Don'tcha mean affect. :D
 
I don't think the Gulf Stream is so much slowing down, as altering course a little in the short term. A large and sustained addition of meltwater - ie fresh - would probably have serious longer term results (as in the model quoted).
Larger affects in the short term to the weather / climate tend to result from alterations to the medium altitude airflows. Hence the bad winter weather in the UK !
 
I don't think the Gulf Stream is so much slowing down, as altering course a little in the short term. A large and sustained addition of meltwater - ie fresh - would probably have serious longer term results (as in the model quoted).
Larger affects in the short term to the weather / climate tend to result from alterations to the medium altitude airflows.
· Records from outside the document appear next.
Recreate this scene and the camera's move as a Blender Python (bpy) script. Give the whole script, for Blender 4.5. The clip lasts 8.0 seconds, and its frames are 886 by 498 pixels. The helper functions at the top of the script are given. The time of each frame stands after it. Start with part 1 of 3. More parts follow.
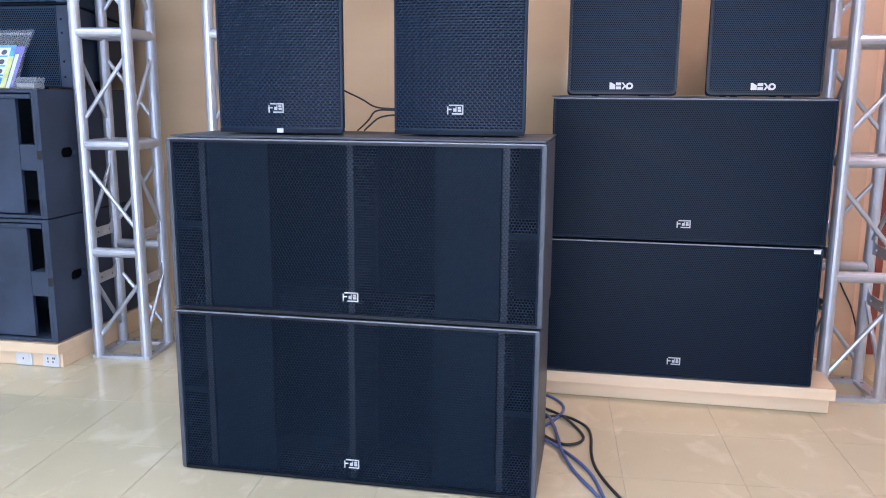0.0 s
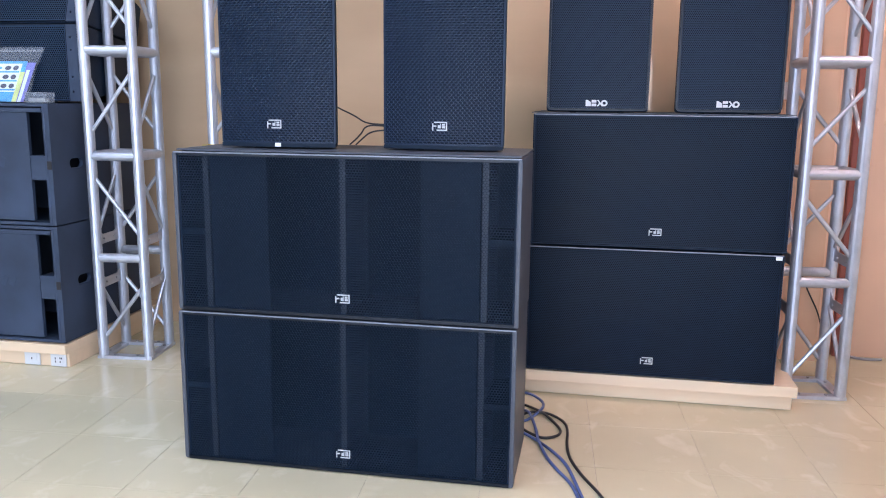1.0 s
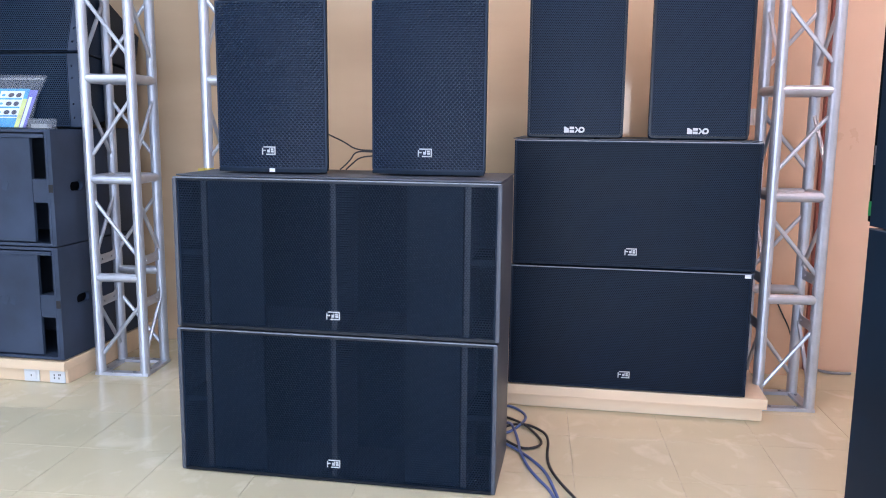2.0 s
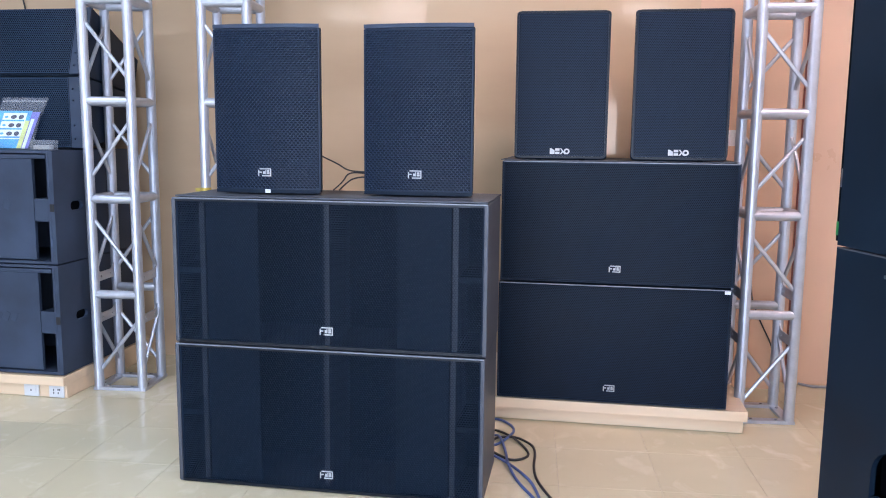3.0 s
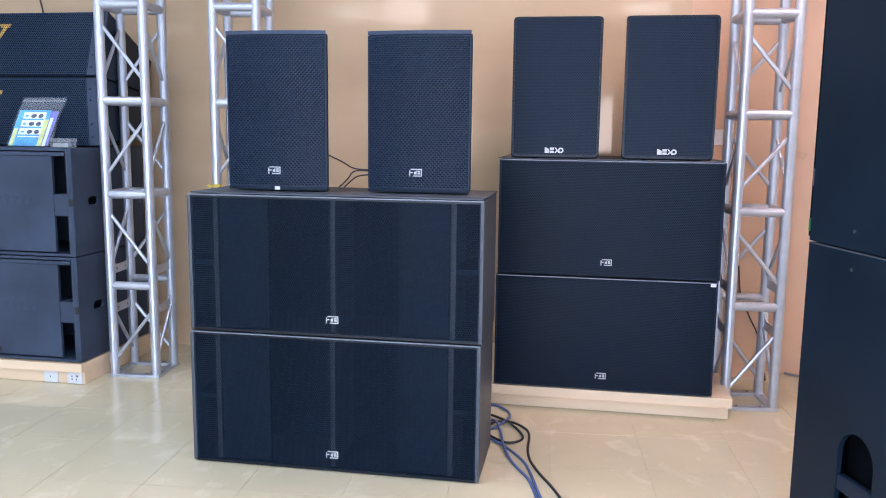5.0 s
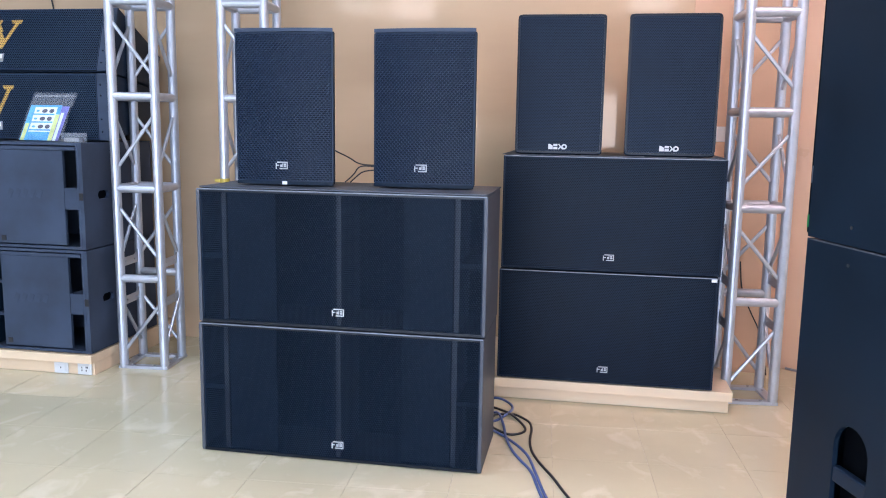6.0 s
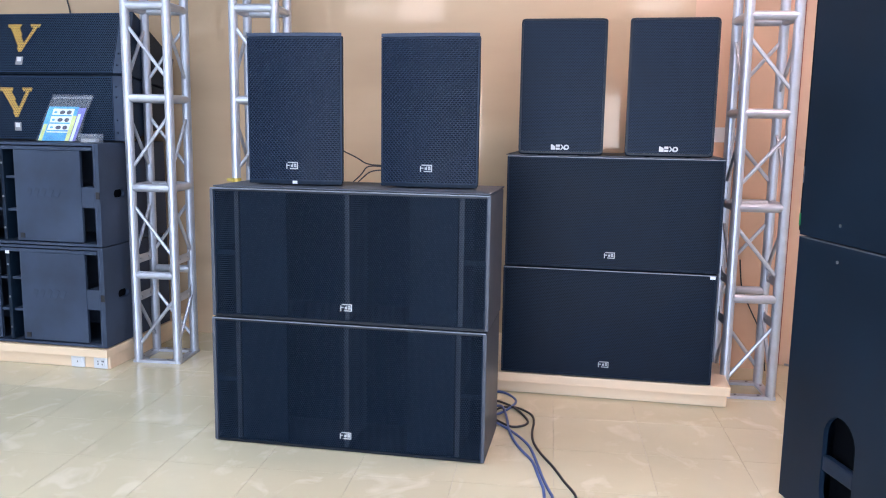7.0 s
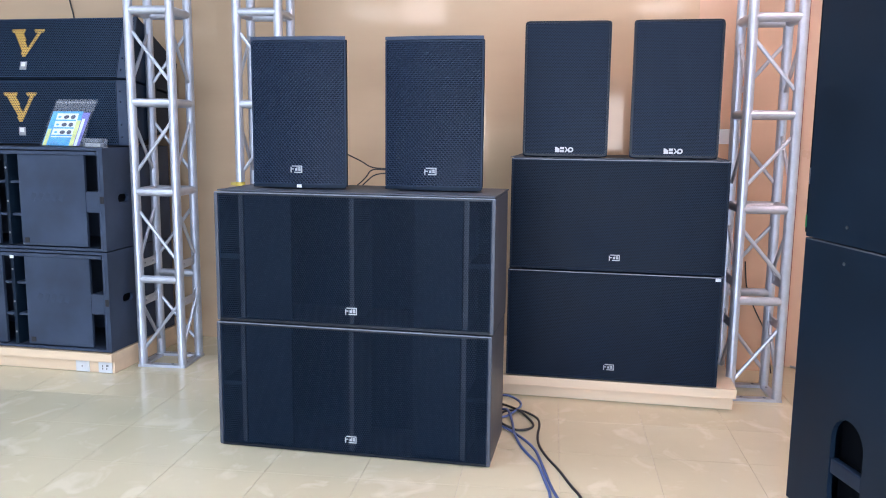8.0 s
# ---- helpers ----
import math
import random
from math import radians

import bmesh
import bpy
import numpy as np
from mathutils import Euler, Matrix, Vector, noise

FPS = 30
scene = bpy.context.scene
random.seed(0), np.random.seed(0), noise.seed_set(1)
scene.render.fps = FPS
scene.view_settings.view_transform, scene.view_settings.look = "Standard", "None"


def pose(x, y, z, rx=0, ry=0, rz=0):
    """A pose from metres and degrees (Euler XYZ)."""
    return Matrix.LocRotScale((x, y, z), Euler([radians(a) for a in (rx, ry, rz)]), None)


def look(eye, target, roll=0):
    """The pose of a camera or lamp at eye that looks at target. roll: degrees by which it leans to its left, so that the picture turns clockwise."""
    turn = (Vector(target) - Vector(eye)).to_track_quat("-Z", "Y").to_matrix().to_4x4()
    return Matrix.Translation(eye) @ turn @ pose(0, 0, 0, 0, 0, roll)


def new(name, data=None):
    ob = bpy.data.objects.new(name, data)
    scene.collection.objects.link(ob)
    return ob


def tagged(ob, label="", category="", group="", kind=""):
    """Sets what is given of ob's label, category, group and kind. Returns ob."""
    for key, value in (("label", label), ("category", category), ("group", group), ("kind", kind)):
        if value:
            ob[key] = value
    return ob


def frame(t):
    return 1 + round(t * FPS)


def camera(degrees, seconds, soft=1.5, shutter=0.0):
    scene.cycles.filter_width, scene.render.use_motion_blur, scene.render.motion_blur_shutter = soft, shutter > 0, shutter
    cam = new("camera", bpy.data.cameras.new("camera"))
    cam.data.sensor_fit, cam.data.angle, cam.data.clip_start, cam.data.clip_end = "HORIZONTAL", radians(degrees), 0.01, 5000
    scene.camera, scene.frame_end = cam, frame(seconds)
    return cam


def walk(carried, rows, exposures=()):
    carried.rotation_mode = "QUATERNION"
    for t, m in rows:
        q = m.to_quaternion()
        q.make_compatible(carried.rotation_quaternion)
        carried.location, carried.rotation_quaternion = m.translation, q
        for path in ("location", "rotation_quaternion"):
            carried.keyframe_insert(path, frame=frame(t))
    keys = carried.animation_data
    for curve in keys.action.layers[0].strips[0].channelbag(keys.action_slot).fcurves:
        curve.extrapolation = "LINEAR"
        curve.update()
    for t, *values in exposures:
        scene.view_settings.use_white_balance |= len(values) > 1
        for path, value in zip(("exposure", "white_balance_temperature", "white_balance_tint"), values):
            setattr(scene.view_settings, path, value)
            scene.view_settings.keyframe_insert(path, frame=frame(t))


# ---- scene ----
cam = camera(57.0, 8.0, soft=1.05)
ROWS = [
    (0.0, -0.072, -2.454, 1.291, -10.91, -0.37, 10.92),
    (0.5, -0.030, -2.561, 1.306, -10.61, -0.44, 10.85),
    (1.0, 0.002, -2.659, 1.327, -10.39, -0.56, 10.59),
    (1.5, 0.027, -2.749, 1.343, -9.85, -0.57, 10.23),
    (3.0, 0.091, -2.932, 1.386, -7.94, -0.57, 9.51),
    (3.5, 0.110, -2.993, 1.396, -8.01, -0.54, 9.56),
    (4.0, 0.129, -3.053, 1.403, -8.08, -0.56, 9.66),
    (4.5, 0.140, -3.096, 1.408, -8.17, -0.60, 9.72),
    (6.0, 0.158, -3.175, 1.415, -8.65, -0.86, 10.23),
    (6.5, 0.179, -3.233, 1.422, -8.74, -0.88, 10.56),
    (7.0, 0.195, -3.286, 1.424, -8.70, -0.85, 10.84),
    (7.5, 0.192, -3.285, 1.424, -8.60, -0.66, 10.95),
    (8.0, 0.187, -3.281, 1.424, -8.50, -0.59, 11.02),
]
walk(cam, [(t, pose(x, y, z, 90 + pitch, roll, yaw)) for t, x, y, z, pitch, roll, yaw in ROWS], [(0.0, 0.84, 5640, 22), (8.0, 0.84, 5640, 20)])

# ---- light ----
world = bpy.data.worlds.new("world")
scene.world = world
world.use_nodes = True
wn = world.node_tree
sky = wn.nodes.new("ShaderNodeTexSky")
sky.sky_type, sky.sun_disc = "NISHITA", False
sky.sun_elevation, sky.sun_rotation = radians(50), radians(200)
wn.nodes["Background"].inputs["Strength"].default_value = 0.12
wn.links.new(sky.outputs["Color"], wn.nodes["Background"].inputs["Color"])

ROOM_W, ROOM_E, ROOM_S, ROOM_N, ROOM_H = -4.6, 3.2, -7.0, 1.72, 3.1


def area(name, loc, target, sx, sy, watts, colour):
    data = bpy.data.lights.new(name, "AREA")
    data.shape, data.size, data.size_y, data.energy, data.color = "RECTANGLE", sx, sy, watts, colour
    ob = new(name, data)
    ob.matrix_world = look(loc, target)
    return ob


# daylight through the shopfront behind the camera
area("window_daylight", (-0.3, ROOM_S + 0.12, 1.04), (-0.3, 0, 1.04), 5.6, 1.80, 185, (0.76, 0.88, 1.0))

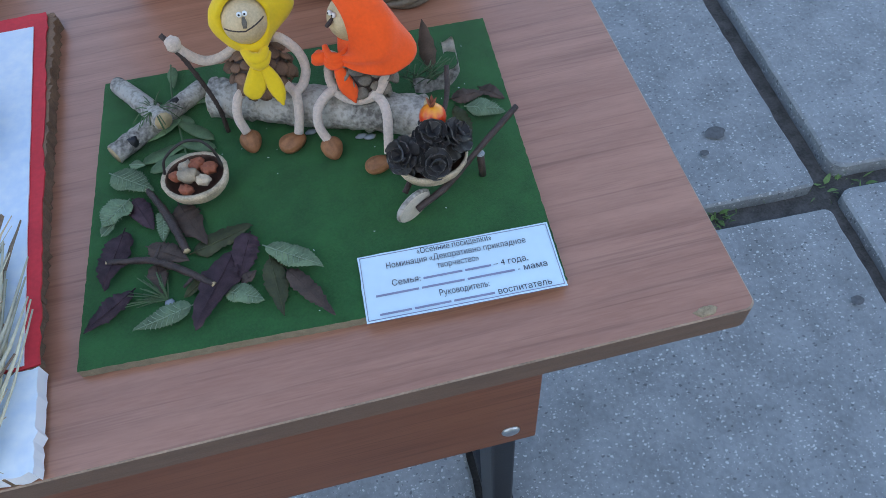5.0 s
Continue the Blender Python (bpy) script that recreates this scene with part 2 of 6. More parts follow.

Hence the bad winter weather in the UK !

Don'tcha mean effects? :D
 
I have recently been watching a lot of YT videos on the possibility that the Younger Dryas extinction event, when the mammoths and sabertooths vanished, was caused by an impact on the ice sheet over the present site of the Great Lakes.

[YOUTUBE]https://www.youtube.com/watch?v=Aw5chtNWzo8[/YOUTUBE]

One of the results of that impact was the melting and release of a truly enormous flood of fresh water into the Atlantic; that seems to have shut down the Gulf Stream and extended the last glaciation by roughly a thousand years.

Though I doubt the much slower melting of the Greenland sheet would have anything like that severe an effect (not affect :D), still there may be some cause for concern.